(MATERIAL SHOWN)
........

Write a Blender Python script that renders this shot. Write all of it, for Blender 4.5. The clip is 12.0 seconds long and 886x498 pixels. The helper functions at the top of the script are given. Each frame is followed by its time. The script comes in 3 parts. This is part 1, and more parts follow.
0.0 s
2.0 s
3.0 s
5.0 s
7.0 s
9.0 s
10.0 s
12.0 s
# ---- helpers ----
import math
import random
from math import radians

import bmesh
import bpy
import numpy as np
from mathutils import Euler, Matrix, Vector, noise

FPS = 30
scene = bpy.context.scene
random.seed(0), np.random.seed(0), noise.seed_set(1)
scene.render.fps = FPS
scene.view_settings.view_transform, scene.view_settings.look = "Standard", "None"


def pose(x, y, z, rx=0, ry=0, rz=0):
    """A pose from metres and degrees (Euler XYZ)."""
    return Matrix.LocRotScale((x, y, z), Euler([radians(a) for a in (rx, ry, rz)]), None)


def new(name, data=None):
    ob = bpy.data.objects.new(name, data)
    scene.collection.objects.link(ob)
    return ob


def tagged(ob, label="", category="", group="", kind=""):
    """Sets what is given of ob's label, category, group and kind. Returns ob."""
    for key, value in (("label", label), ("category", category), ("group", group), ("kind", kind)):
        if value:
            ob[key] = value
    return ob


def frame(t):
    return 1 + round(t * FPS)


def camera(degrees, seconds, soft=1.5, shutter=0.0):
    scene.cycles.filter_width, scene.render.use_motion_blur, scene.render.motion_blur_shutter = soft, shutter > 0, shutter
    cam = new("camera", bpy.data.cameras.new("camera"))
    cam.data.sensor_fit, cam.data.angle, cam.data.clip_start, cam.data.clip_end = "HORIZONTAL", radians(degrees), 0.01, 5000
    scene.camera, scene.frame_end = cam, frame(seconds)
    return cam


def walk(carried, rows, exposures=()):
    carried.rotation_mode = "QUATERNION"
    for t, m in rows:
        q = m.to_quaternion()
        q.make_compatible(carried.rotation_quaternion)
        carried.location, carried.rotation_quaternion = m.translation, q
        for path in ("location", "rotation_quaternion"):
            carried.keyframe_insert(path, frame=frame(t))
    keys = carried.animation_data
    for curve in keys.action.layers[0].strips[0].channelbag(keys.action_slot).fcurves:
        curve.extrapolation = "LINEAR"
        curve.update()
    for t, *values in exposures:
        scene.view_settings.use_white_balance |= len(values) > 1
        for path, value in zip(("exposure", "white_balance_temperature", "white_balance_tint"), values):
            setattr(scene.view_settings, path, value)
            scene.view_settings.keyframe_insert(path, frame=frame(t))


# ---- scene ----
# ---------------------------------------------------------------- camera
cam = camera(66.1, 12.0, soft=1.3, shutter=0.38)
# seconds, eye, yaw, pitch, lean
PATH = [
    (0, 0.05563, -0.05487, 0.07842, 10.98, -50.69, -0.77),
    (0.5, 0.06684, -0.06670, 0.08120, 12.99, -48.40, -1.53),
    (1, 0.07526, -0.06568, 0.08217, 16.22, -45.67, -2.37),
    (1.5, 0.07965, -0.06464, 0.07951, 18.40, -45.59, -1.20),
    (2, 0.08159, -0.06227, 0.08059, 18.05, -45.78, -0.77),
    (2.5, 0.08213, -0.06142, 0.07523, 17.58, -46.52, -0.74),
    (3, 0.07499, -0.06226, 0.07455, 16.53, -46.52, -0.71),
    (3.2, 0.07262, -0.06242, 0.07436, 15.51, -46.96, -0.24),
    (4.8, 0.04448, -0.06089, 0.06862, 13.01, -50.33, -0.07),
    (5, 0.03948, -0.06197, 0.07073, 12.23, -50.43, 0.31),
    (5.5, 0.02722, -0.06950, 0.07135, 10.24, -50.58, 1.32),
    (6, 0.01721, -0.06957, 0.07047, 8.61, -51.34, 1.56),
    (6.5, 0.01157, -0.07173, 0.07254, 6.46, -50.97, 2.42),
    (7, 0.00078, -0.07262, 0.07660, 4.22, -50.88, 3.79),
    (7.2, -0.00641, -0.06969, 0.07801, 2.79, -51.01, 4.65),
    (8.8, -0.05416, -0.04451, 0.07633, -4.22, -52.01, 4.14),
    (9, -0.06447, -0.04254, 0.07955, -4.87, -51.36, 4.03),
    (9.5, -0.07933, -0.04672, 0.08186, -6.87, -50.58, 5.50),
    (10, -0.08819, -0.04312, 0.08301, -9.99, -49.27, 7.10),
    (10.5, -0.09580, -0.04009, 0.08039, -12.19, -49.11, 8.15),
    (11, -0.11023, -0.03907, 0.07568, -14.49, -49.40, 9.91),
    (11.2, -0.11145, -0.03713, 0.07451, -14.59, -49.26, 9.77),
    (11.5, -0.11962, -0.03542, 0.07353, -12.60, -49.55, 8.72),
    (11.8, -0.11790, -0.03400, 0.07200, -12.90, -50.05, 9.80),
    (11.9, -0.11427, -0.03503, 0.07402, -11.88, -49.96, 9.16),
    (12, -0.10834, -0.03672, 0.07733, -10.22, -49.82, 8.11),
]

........

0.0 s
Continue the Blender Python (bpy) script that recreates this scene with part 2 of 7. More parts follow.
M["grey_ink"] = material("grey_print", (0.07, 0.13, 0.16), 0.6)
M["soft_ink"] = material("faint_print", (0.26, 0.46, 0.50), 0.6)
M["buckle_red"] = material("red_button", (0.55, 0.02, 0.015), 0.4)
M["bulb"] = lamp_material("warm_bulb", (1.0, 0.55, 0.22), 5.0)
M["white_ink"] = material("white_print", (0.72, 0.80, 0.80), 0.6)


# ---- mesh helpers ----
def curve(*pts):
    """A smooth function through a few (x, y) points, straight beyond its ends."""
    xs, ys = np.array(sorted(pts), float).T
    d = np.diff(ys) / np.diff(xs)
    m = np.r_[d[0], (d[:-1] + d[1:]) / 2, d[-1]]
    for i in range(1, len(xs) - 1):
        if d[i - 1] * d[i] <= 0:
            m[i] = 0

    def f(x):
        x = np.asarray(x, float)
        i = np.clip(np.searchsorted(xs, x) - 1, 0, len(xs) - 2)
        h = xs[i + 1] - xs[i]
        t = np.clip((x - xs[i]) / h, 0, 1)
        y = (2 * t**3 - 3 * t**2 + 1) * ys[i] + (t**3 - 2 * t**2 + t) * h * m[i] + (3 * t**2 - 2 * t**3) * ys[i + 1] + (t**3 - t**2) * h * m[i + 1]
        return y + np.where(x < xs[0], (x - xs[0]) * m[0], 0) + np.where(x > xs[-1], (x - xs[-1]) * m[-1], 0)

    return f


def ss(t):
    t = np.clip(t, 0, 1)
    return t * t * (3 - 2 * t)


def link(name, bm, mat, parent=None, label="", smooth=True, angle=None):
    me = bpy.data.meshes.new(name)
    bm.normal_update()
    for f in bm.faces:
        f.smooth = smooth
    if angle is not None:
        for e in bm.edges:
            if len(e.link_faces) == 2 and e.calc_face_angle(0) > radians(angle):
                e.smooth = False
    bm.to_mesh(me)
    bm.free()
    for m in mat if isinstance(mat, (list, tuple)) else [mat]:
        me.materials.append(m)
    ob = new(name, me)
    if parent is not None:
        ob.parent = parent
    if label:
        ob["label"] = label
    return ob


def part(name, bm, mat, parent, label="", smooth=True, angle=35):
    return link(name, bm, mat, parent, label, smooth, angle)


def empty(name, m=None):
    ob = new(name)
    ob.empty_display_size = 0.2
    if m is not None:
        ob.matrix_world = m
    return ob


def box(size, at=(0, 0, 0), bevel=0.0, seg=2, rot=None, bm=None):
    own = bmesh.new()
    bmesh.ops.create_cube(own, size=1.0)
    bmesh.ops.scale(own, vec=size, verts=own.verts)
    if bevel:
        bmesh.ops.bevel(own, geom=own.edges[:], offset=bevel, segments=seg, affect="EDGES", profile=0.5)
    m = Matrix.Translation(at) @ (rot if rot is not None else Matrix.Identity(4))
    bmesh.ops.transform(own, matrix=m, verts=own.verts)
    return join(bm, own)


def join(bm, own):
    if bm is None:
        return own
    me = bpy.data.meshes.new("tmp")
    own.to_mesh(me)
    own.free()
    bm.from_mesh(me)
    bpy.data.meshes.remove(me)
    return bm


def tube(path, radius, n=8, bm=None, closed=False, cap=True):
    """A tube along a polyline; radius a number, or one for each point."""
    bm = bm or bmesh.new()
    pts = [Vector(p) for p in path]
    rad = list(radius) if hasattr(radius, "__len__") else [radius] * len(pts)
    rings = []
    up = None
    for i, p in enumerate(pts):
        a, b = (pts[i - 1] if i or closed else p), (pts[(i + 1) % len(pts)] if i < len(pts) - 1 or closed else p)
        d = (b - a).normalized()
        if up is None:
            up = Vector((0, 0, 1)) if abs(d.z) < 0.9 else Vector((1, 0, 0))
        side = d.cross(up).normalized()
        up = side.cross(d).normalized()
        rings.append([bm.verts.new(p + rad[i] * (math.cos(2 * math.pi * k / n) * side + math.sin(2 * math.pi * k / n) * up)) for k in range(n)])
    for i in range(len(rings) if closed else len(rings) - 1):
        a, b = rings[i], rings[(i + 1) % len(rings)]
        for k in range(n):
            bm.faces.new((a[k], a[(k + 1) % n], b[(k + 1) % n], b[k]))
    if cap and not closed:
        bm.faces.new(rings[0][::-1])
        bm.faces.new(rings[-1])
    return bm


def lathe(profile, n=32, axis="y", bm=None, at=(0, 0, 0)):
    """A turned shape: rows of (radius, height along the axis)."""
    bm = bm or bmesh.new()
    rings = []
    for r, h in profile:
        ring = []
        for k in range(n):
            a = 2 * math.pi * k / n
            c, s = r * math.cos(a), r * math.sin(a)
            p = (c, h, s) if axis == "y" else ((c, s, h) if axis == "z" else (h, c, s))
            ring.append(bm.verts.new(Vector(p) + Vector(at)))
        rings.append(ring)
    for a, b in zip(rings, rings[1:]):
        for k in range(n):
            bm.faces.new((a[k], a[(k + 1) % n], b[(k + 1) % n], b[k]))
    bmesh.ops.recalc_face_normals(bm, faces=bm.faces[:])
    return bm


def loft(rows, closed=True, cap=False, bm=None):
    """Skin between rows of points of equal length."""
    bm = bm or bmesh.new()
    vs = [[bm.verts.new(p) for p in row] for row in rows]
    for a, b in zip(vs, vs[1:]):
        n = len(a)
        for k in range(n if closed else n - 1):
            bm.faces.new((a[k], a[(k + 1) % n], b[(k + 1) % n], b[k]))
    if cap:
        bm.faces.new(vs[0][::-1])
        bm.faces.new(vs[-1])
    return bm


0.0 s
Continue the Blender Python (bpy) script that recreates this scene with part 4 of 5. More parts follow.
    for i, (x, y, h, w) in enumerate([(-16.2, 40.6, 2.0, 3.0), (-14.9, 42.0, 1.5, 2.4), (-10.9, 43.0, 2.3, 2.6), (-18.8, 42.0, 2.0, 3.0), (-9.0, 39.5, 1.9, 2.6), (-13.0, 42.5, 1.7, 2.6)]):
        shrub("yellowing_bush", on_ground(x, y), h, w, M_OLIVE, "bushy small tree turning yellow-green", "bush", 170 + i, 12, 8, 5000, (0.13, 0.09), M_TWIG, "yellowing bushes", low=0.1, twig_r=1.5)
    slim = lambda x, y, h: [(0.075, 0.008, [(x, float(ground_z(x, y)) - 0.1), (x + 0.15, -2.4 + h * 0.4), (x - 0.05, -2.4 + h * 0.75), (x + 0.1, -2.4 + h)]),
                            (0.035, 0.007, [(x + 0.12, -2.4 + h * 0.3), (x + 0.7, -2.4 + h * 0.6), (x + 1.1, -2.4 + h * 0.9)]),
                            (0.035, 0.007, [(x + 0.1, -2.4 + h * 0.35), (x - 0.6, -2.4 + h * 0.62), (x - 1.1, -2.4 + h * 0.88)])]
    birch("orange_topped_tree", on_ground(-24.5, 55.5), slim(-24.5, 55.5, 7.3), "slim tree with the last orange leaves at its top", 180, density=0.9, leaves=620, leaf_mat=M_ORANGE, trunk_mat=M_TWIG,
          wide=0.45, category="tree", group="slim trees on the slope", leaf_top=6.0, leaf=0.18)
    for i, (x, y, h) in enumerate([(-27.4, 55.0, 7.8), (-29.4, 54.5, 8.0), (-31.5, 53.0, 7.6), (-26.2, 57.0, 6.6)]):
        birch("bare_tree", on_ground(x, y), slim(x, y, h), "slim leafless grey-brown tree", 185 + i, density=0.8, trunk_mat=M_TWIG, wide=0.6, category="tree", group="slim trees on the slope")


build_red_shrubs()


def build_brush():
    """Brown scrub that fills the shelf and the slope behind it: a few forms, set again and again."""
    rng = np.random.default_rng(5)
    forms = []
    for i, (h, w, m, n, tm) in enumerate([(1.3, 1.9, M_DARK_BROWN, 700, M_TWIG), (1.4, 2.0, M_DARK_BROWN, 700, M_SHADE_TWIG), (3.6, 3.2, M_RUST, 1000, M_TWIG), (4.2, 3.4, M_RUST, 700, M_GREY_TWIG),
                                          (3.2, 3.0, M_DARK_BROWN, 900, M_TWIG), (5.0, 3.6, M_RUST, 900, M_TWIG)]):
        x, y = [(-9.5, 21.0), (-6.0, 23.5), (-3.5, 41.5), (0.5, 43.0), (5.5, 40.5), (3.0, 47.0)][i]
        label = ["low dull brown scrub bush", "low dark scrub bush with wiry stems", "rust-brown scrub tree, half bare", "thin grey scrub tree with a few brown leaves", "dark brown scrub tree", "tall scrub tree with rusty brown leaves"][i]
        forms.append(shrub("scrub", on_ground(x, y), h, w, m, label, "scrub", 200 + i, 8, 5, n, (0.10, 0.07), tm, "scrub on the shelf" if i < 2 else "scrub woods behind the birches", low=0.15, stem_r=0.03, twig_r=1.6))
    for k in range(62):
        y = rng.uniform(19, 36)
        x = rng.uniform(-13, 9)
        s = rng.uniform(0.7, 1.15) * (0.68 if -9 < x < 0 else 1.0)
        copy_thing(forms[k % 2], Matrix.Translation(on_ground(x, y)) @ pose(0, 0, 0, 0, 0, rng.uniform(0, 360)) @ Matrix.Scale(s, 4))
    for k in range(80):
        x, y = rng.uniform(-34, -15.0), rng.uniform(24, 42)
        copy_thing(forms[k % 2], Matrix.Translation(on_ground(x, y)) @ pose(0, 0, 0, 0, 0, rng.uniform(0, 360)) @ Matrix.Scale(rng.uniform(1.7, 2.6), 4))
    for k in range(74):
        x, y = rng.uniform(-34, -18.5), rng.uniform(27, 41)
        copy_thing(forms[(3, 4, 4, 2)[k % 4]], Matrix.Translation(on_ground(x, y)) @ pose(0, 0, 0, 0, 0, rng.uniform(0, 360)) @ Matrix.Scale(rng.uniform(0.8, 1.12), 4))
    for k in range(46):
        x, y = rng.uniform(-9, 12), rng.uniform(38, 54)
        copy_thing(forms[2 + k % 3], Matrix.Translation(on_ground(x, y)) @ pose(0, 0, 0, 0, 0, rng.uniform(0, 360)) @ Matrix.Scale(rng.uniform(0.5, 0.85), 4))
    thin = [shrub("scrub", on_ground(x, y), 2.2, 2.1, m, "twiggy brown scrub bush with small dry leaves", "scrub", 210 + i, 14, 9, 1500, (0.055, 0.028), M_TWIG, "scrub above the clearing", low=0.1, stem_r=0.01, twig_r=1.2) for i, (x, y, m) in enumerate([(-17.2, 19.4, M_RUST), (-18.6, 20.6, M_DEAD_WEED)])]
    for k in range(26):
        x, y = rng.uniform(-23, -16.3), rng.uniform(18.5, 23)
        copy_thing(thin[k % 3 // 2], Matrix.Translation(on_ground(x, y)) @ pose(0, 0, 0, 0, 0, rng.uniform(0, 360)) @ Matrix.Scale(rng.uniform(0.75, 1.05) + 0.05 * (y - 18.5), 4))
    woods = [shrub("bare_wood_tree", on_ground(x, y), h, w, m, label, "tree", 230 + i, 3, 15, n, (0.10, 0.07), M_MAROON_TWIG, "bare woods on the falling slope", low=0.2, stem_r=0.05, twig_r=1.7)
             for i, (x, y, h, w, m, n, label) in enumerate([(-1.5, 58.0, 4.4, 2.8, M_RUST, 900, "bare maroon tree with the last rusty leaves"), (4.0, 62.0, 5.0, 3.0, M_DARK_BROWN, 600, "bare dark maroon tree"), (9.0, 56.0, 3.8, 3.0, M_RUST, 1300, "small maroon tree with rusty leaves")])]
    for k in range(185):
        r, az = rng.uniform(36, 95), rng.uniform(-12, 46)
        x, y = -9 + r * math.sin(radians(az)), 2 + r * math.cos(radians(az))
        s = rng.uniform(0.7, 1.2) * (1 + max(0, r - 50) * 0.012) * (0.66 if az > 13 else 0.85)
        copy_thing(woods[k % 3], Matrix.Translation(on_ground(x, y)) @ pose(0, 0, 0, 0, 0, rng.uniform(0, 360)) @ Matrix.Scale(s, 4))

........

(CHALLENGE)
From the records above, transcribe without alteration every line from the one with "Write a Blender" to the one with "pose from metres", inclusive.

(RIGHT ANSWER)
Write a Blender Python script that renders this shot. Write all of it, for Blender 4.5. The clip is 12.0 seconds long and 886x498 pixels. The helper functions at the top of the script are given. Each frame is followed by its time. The script comes in 3 parts. This is part 1, and more parts follow.
0.0 s
2.0 s
3.0 s
5.0 s
7.0 s
9.0 s
10.0 s
12.0 s
# ---- helpers ----
import math
import random
from math import radians

import bmesh
import bpy
import numpy as np
from mathutils import Euler, Matrix, Vector, noise

FPS = 30
scene = bpy.context.scene
random.seed(0), np.random.seed(0), noise.seed_set(1)
scene.render.fps = FPS
scene.view_settings.view_transform, scene.view_settings.look = "Standard", "None"


def pose(x, y, z, rx=0, ry=0, rz=0):
    """A pose from metres and degrees (Euler XYZ)."""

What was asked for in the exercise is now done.